— Да! — вдруг выпрямился лорд Эйгер. — И мое желание сбудется. Потому что чертова морская трава, в отличие от нашего фальшивого «колеса», лишь подменяющего одну реальность другой, соответствующей, исполняет желания по-настоящему, без подмен.
— Ты забыл о цене, друг мой, — печально улыбнулся Велливул Гронд. — Ты забыл, что отдашь за него самую большую ценность.
— Жизнь? — фыркнул лорд. — Плевать. Я готов.
— Тогда какой смысл, Джан?
— Ты поймешь это, когда выращенное мной древо теневой реальности накроет нашу. Накроет и заменит.
— Этого не произойдет. Не думаешь же ты, что мы с Миком все эти годы сидели сложа руки?
— Что ты хочешь сказать?
— Только то, что сегодня, сейчас, пока мы тут дружески беседуем, все твои плантации черной водоросли были уничтожены, а полиция массово арестовывает твоих подельников, Джан.
— Врешь! Нет! Ты… ты… — профессор захрипел и задергался.
Марго, завизжав «Папа!», рванулась к нему и даже сумела увернуться от лап охранников, но ничего не могла сделать скованными наручниками руками. Император прохрипел: «Врача, немедленно!».
В поднявшейся суете я закрыла уши ладонями и уткнулась лбом в колени. Почувствовала, как уплывает мир. Словно я лодка, а мир — это берег, оставшийся далеко-далеко.
43
Воспоминания накатывали такими же ленивыми волнами, как студенистая вода питательных чаш Чернушки.
Вот моя мама-биолог надевает на меня шлем с фильтрами и предупреждает: «Эли, не приближайся к воде и не снимай шлем, иначе это будет первый и последний раз, когда я беру тебя на станцию». Я согласна на всё! Я терплю ужасно неудобную маску, рассчитанную на пятилетнего ребенка, а мне уже семь, и я крупная девочка. Терплю жару от водолазного гидрокостюма, который, наоборот, мне велик, и пот, вместо того, чтобы выводиться через поры особой ткани, струится по телу и противно хлюпает в ступнях при каждом шаге. Мне слишком давно хочется увидеть все-все тайны нашей маленькой фермы. И — это надо тщательно скрывать — я мечтаю, чтобы наша Чернушка меня схватила, а я спаслась и имела право загадать желание. Какое? Конечно, счастья всем!

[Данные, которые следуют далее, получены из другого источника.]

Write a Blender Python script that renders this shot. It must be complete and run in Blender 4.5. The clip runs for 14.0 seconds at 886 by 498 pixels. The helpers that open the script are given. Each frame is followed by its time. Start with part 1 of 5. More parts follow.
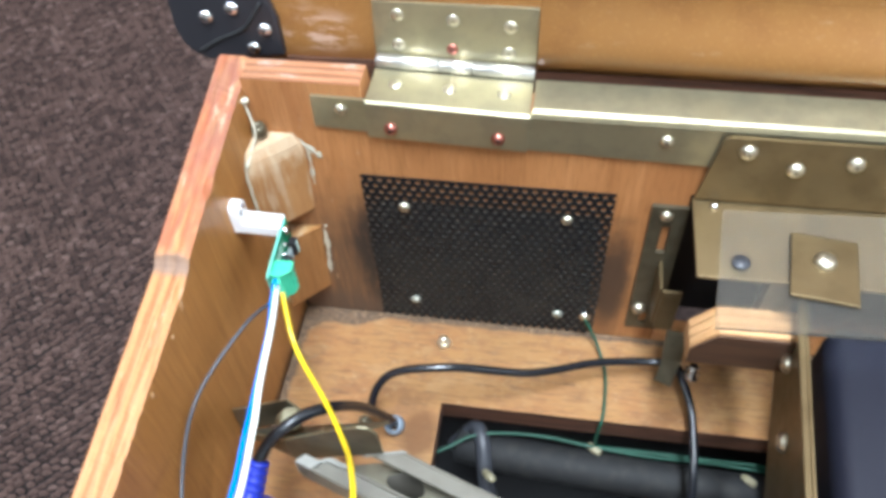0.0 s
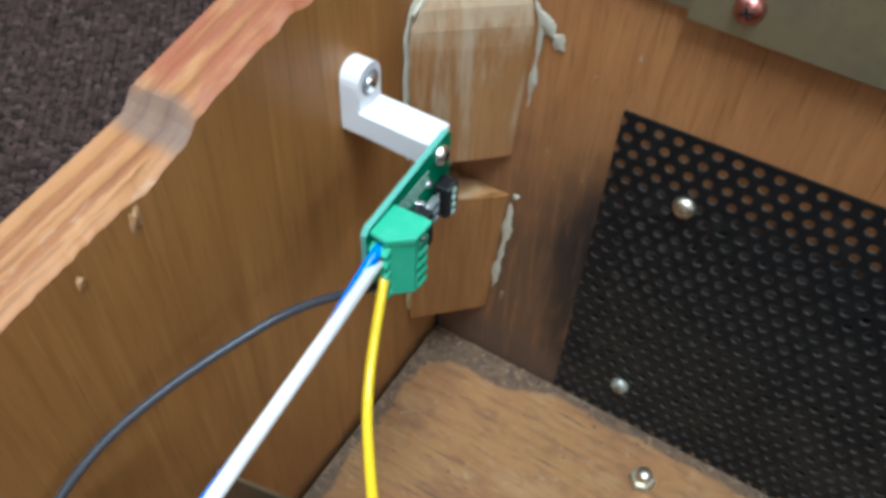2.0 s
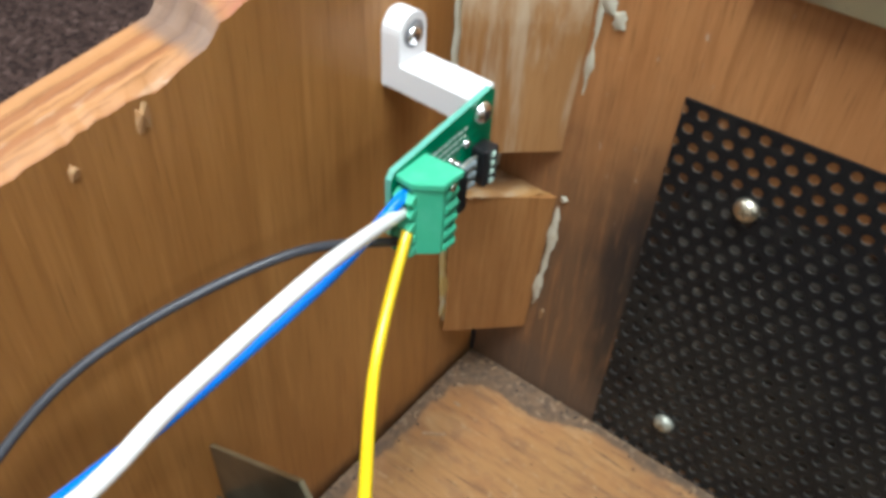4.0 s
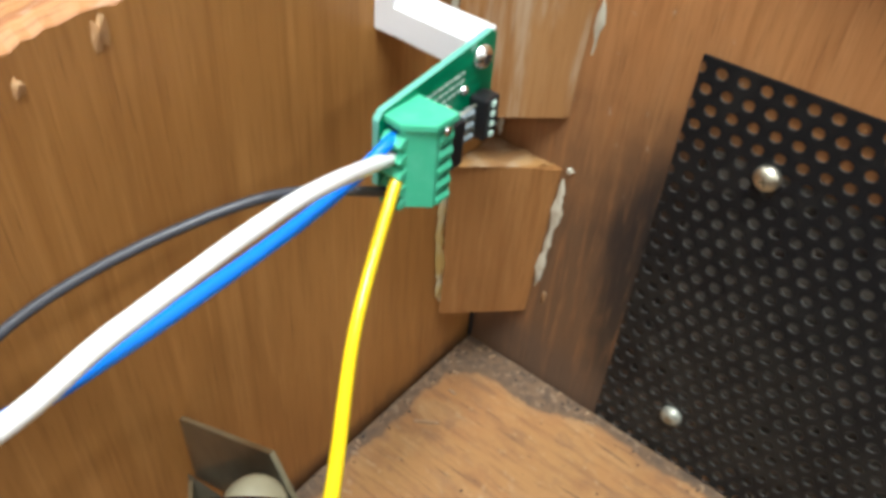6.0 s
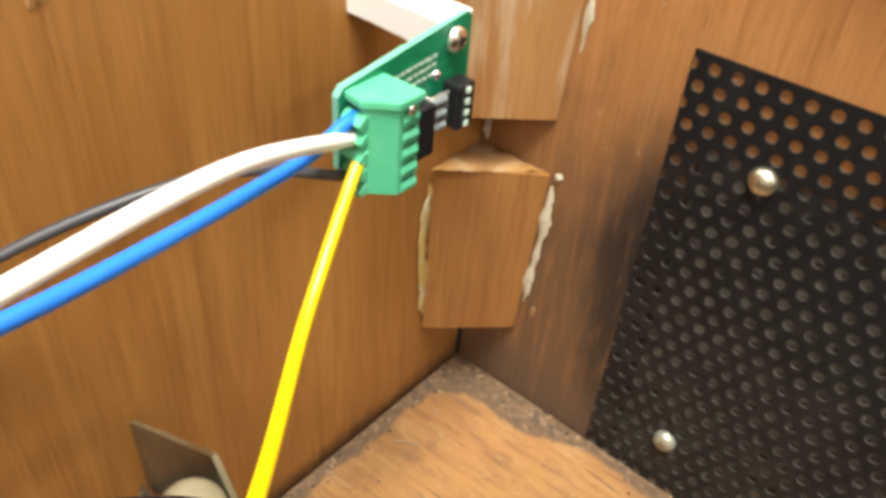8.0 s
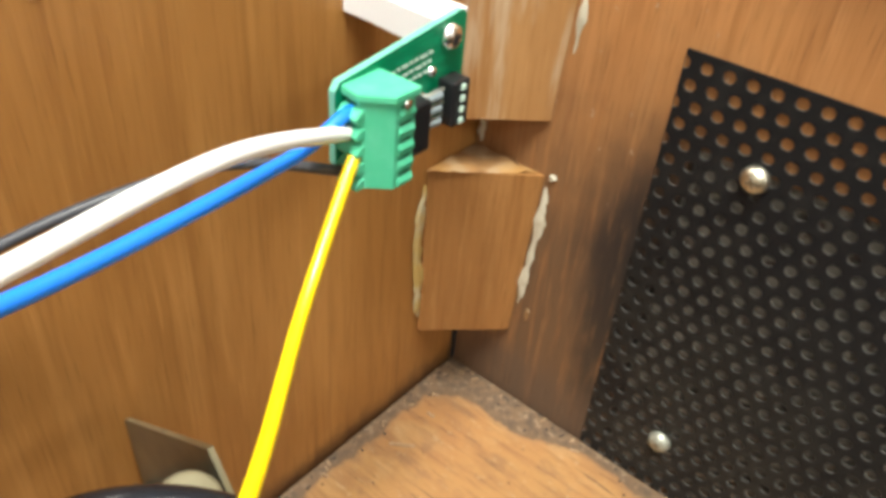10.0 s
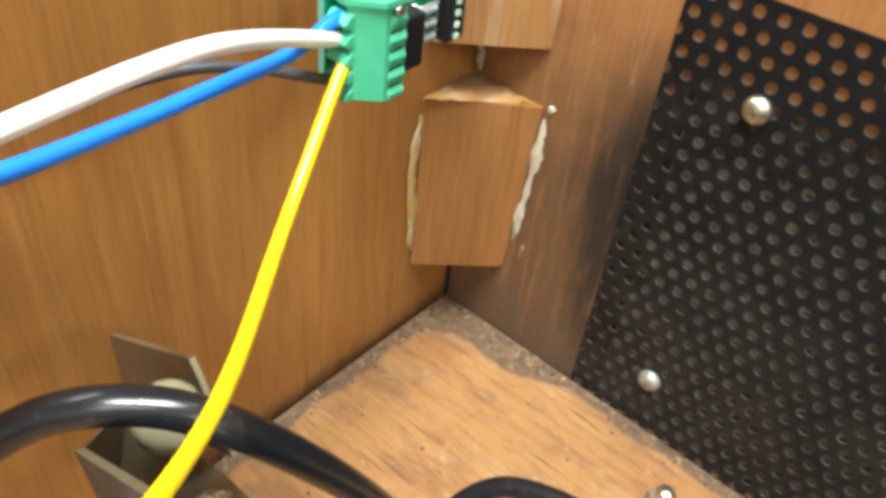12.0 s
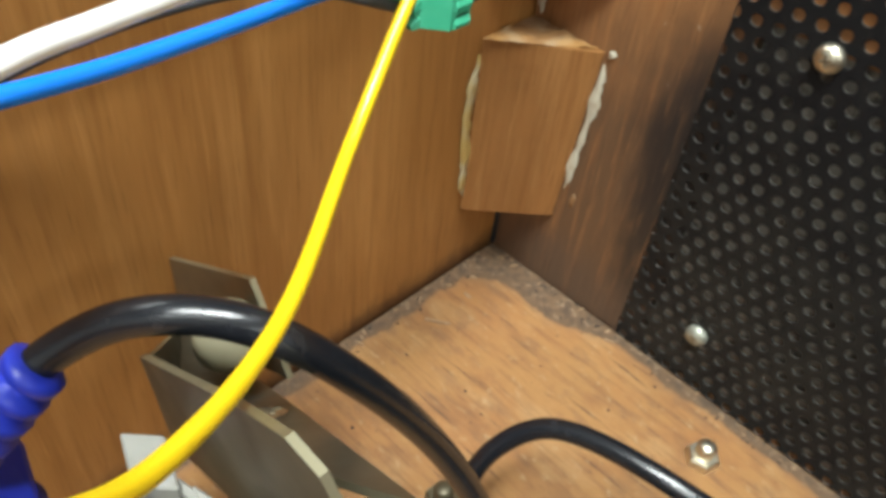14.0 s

Всем-всем-всем!
Мы и так счастливая семья, но вот наши соседи так несчастны, что вечно ссорятся, и маму это огорчает. Я хочу им счастья.
Следующая волна воспоминаний — я в школе за партой на уроке истории. Это скучно, я и так знаю все подвиги нашего клана целителей, выращивающего особое сырье на продажу. Наш род обладает особым свойством: мы устойчивы к очарованию Чернушки, она на нас не действует. Семейное предание гласит, что это стало первым желанием основателя рода, открывшего особые свойства растения. Мне скучно, и я с тоской думаю, что сейчас загадала бы свое желание — вырваться из этого скучного мира, где столетиями ничего не меняется. Чернушка разумна, она услышит. А я столько раз спасала от ее хищных плетей свою жизнь, что она задолжала мне много-много желаний.
И новая волна выносит меня в дивный сад, за стол, поставленный прямо под старой яблоней. Время от времени с нее под ветром срываются перезрелые яблоки и шлепаются кому-нибудь в тарелку. Это ужасно смешно, но в нашей патриархальной семье воспринимается как божий дар. За столом рядом со мной сидят родители, а напротив — симпатичный черноволосый парень и его родители. Это называется «сговор». С этого дня я считаюсь невестой, а сын наших соседей Тамир — женихом. Взрослые говорят о сборе урожая, поставках, чистке чанов и подготовке к предстоящей зиме. Тоска смертная. Я не хочу ни замуж, ни зимы, ни жизни, посвященной с утра до ночи уходу за растением. Одно и то же, одно и то же… Я хочу принца! Да. Принца. Чтобы он пришел и забрал меня отсюда. Я бы шла за ним рука об руку на край света по Звездному пути. И даже отсюда я слышу, как Чернушка трясется от хохота всем своим неимоверным телом, затянувшим дно лагуны как паутина. Сгустки ее плетей иногда напоминают мне очертания человеческого мозга. Но у Чернушки, конечно, все иначе. Ее плети — это и ее руки, и ее глаза, и ее мозг. Она научилась утешать меня на расстоянии. Каждый раз обещает, что все будет хорошо, и каждый раз обманывает.